IRD thus functions as an unintentional empirical test of folk psychology's value concept. If humans were the unified rational agents classical ethics imagined, inverse design would converge on stable preference structures. That it doesn't—that learned reward functions are unstable, context-dependent, and frequently surprise their human subjects—suggests our values exist primarily as patterns in behavior that no internal narrator fully authors.

Takeaway
What you do is a different value system than what you say. Both are real, neither is privileged, and the tension between them is where moral life actually happens.

Alignment research, pursued for engineering ends, has become unintentionally one of the most productive empirical programs in metaethics. Each technical obstacle—specification, extrapolation, inference—corresponds to a philosophical assumption about human values that the assumption itself cannot bear.

The convergent finding across these problems is that human morality is not the kind of object classical ethical theory took it to be. It is not a coherent function awaiting articulation, nor a set of principles awaiting refinement, nor a unified agent awaiting idealization.

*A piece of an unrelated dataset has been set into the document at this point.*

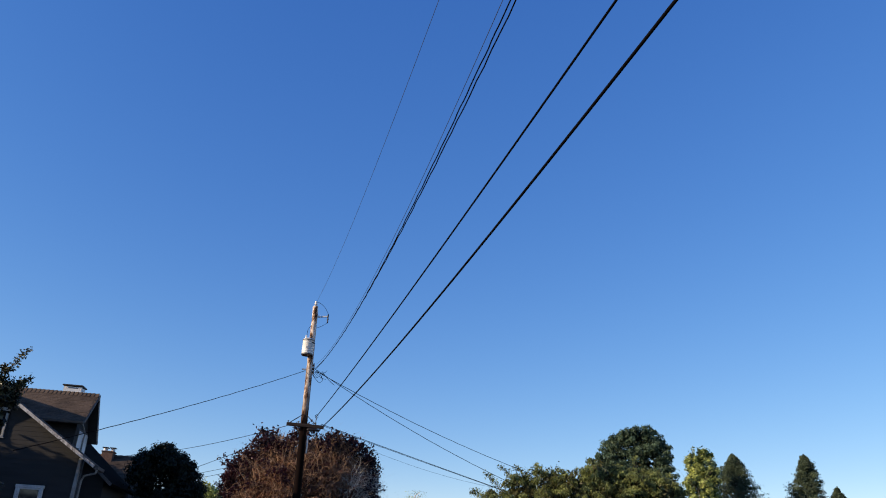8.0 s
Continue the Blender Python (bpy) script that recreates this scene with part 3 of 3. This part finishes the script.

It is a layered, partially incoherent, behaviorally-distributed phenomenon whose surface coherence is a narrative achievement, not a structural feature.

This should reorient ethical theorizing. The question is not how to extract our values cleanly enough to install them in machines, but how to live thoughtfully with the recognition that our values were never as clean as we believed. Alignment, in the end, may be a problem we share with our creations.